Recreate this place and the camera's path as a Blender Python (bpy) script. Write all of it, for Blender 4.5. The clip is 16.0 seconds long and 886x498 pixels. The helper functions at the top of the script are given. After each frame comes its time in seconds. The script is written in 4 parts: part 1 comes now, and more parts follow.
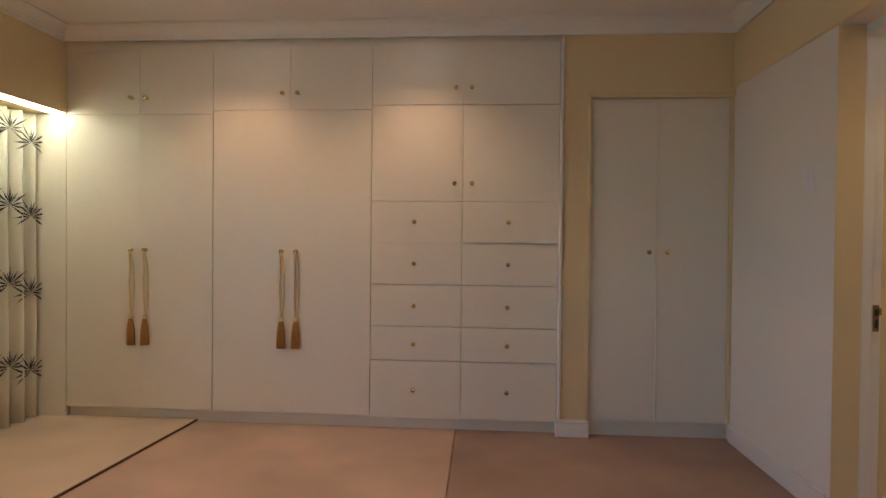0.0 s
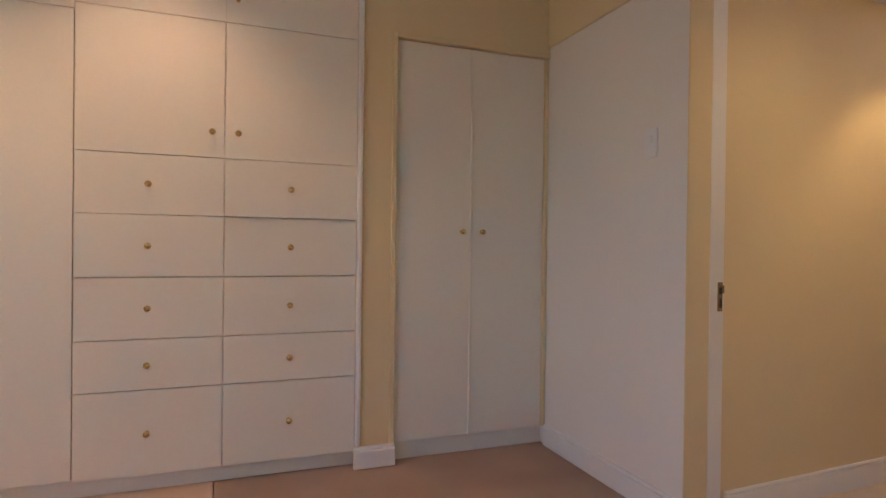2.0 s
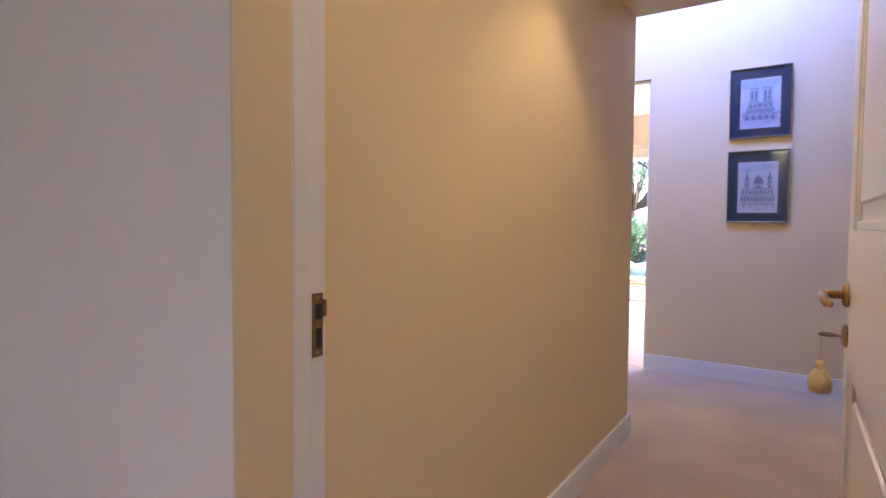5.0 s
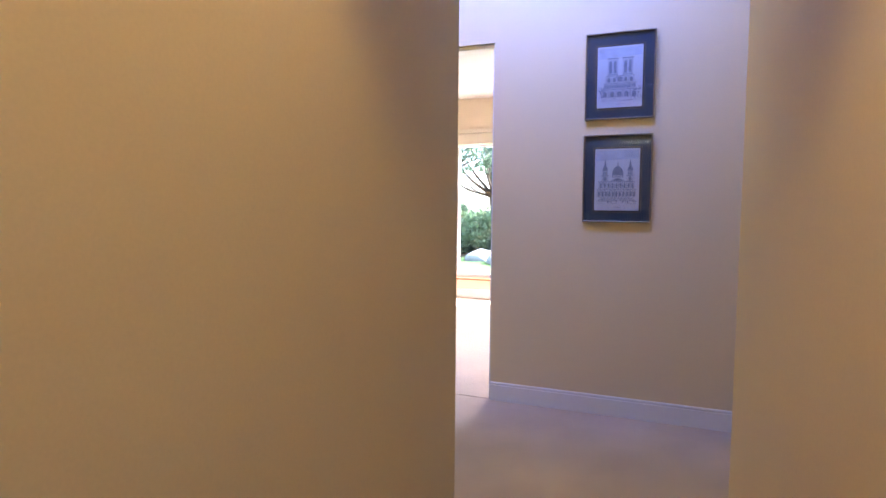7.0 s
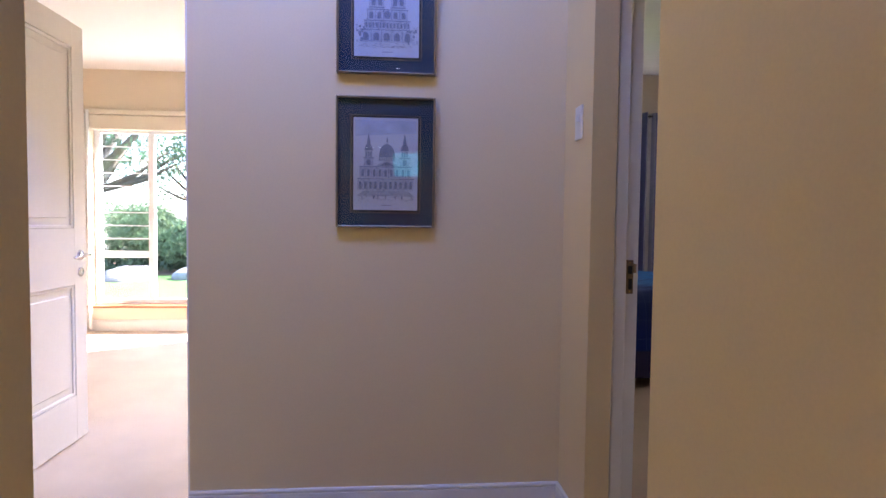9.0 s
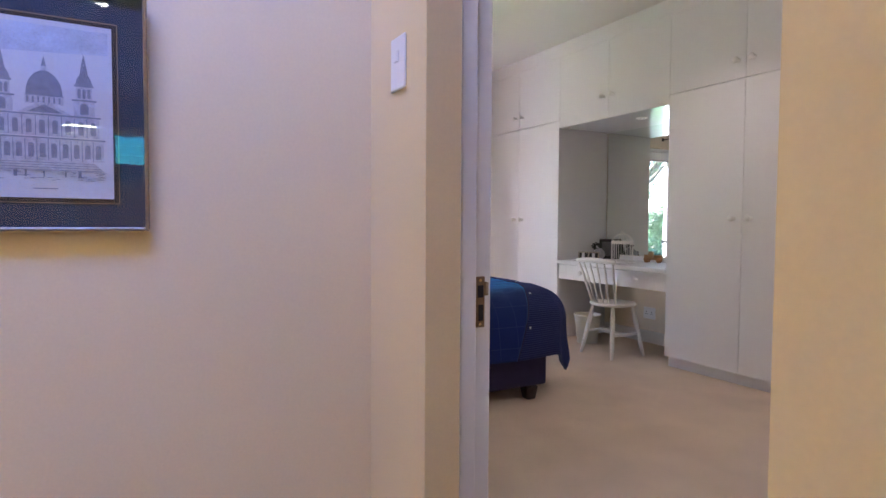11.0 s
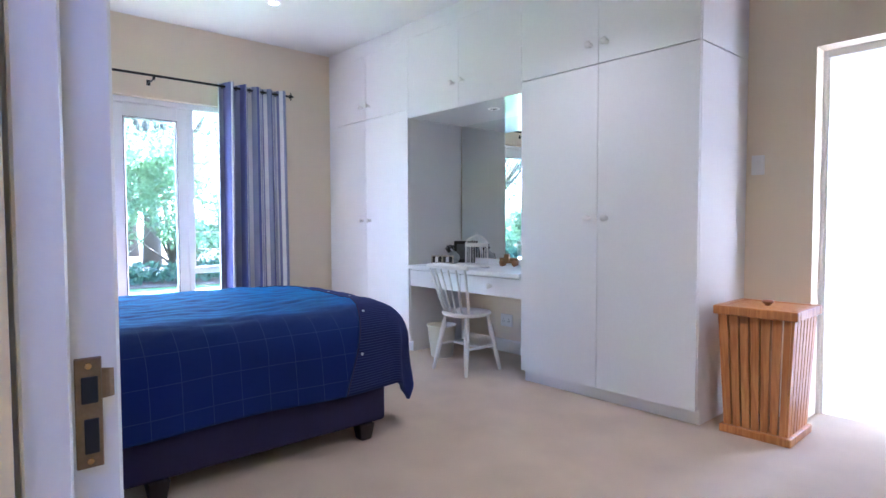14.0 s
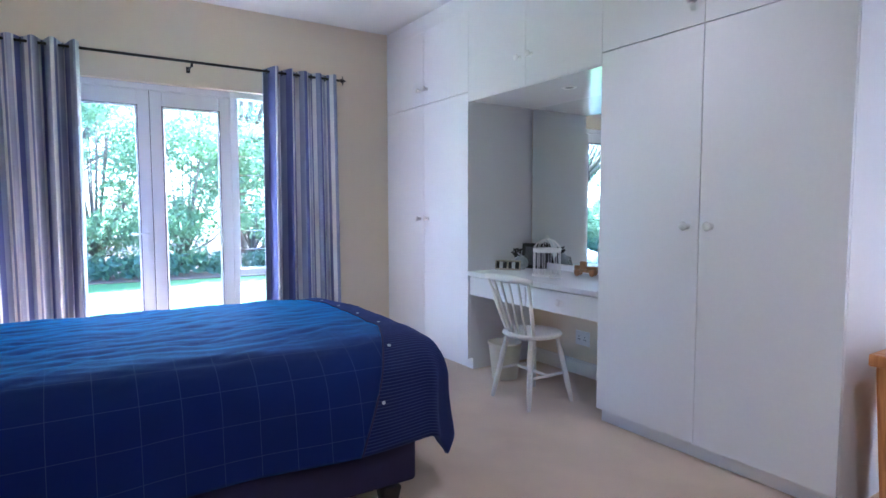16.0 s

◆ ◆ ◆ ◆ ◆

Given request: Omit each picture, then return all of the listing exactly as it stands.

Answer to this problem:
Recreate this place and the camera's path as a Blender Python (bpy) script. Write all of it, for Blender 4.5. The clip is 16.0 seconds long and 886x498 pixels. The helper functions at the top of the script are given. After each frame comes its time in seconds. The script is written in 4 parts: part 1 comes now, and more parts follow.
0.0 s
2.0 s
5.0 s
7.0 s
9.0 s
11.0 s
14.0 s
16.0 s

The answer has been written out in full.